Steamboat Springs Almost one month after enacting a ban on demolitions and exterior alterations of historic structures, the Steamboat Springs City Council has significantly reduced those restrictions.
The council voted, 4-2, on Tuesday night to replace an emergency moratorium enacted Aug. 21 - which prevented the acceptance of applications for building permits that could result in the alteration of an exterior aspect of, or demolition permits for, any building more than 50 years old - with a moratorium that applies only to demolitions and also tightens the definition of a historic structure to one that is not only more than 50 years old but also eligible for inclusion in the Routt County Register of Historic Places. The new moratorium will be in effect until March 1.
The absence of Council-woman Karen Post - who was in the 4-3 majority that moved the ordinance to its second reading - presented the possibility that the council would be stuck in a 3-3 tie. But the "demolition-only alternative" was limited enough to win over Councilman Paul Strong, who voted against the emergency moratorium and the first reading of the "regular" ordinance. The ordinance defines demolition as removal of two-thirds or more of the linear perimeter walls of a structure.
Strong said it was important to pass a new ordinance Tuesday to avoid being stuck under the emergency moratorium any longer.
"We need to get the emergency moratorium off the books," Strong said.
The moratorium's supporters said the inconveniences caused by it were unintended and that the new ordinance accomplishes the initial intention: to put the demolition of historic structures on hold while the city revisits its historic preservation ordinance.
"This allows the vast majority of people to return to business as usual," Councilman Ken Brenner said. "I'm going to support this because I think it facilitates a process."
Representatives from Partners in Preservation - the organization that initially petitioned the council to enact a moratorium - said they supported the demolition-only ordinance and presented materials that professed the limited effect the new moratorium would have.
Using data from the county assessor's database, they said 454 homes in Steamboat were built in 1957 or earlier.

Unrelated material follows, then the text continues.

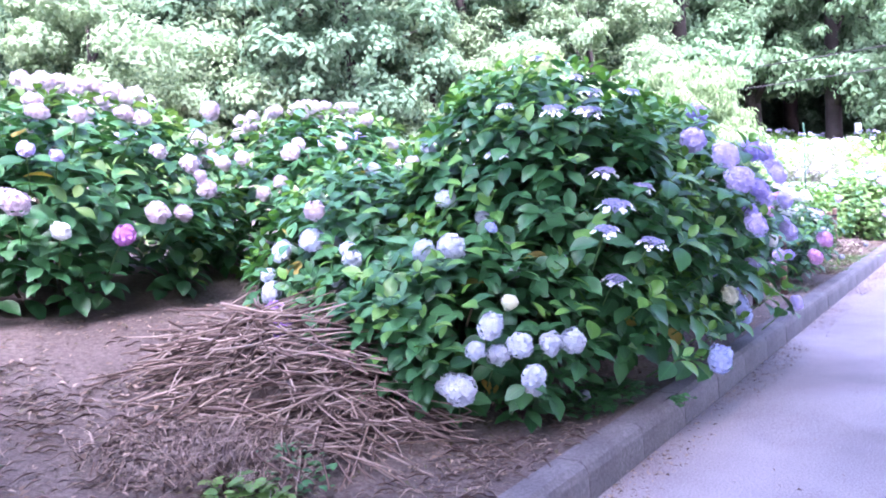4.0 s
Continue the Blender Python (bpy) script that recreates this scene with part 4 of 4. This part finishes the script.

The organization estimates that only 20 to 25 percent of those homes are eligible for inclusion in the Routt County Register of Historic Places. The group also noted that those 100 or so homes would be affected only if the owners applied for demolitions.
Councilman Loui Antonucci, who said he was "fundamentally opposed" to any moratorium and voted against the ordinance, said it still goes too far.
"This is a huge thing we did," Antonucci said, "even if it only affects one person."
The topic continued to elicit a large amount of public comment.
Former City Councilwoman Arianthe Stettner reiterated claims that the moratorium would affect only a small number of structures for a short period of time, allowing time for the community to "gather together in civil dialogue without the pressure of losing resources in the interim."
Others bristled at the notion of their homes being claimed as a community resource.
"My personal property is not a community asset," said Larry Freet, who lives on The Boulevard in Old Town. "It's a personal asset."
The sentiment was echoed by Councilman Steve Ivancie, who said the moratorium disrespects the community's ability to have a discussion.
"You don't need a moratorium to have a discussion," Ivancie said. "I cannot, in all good conscience, change my mind just because some of my fellow councilmen have."
The city's existing historic preservation ordinance remains in effect and will continue to apply to all structures more than 50 years old that are not blocked by the moratorium. The existing ordinance is one of mandatory review but voluntary compliance. After considering the recommendations of the Historic Preservation Advisory Committee, the most the city can do is impose a 90-day waiting period on projects.
The council directed city staff Tuesday to move quickly to organize a committee of residents to re-evaluate the existing ordinance. The council also authorized city staff to hire a facilitator to guide the process of revisiting the historic preservation ordinance.
Anyone interested in serving on the committee that will reexamine the historic preservation ordinance should call city offices at 879-2060.
Also Tuesday, the council unanimously approved ordinances approving the $4 million purchase of the Iron Horse Inn on Lincoln Avenue east of downtown Steamboat and the financing of that purchase. The city hopes to remodel the inn into affordable rental housing for its employees and possibly other members of Steamboat's workforce. Total costs related to the acquisition are $5.8 million.
City officials said a lack of affordable housing in Steamboat has hindered efforts to retain and recruit talented city staff. Deputy City Manager Wendy DuBord estimated the city would lose nearly all of its department heads and mid-management staff members to retirement in the next 10 years.
The City Council has identified affordable housing as a priority. Earlier this year, it approved an inclusionary zoning and linkage fee ordinance that requires developers to either build affordable housing for each new development they undertake or pay significant fees to the city to help fund affordable housing projects.
"We're showing that the city has the same commitment that we're asking the community to make," Brenner said.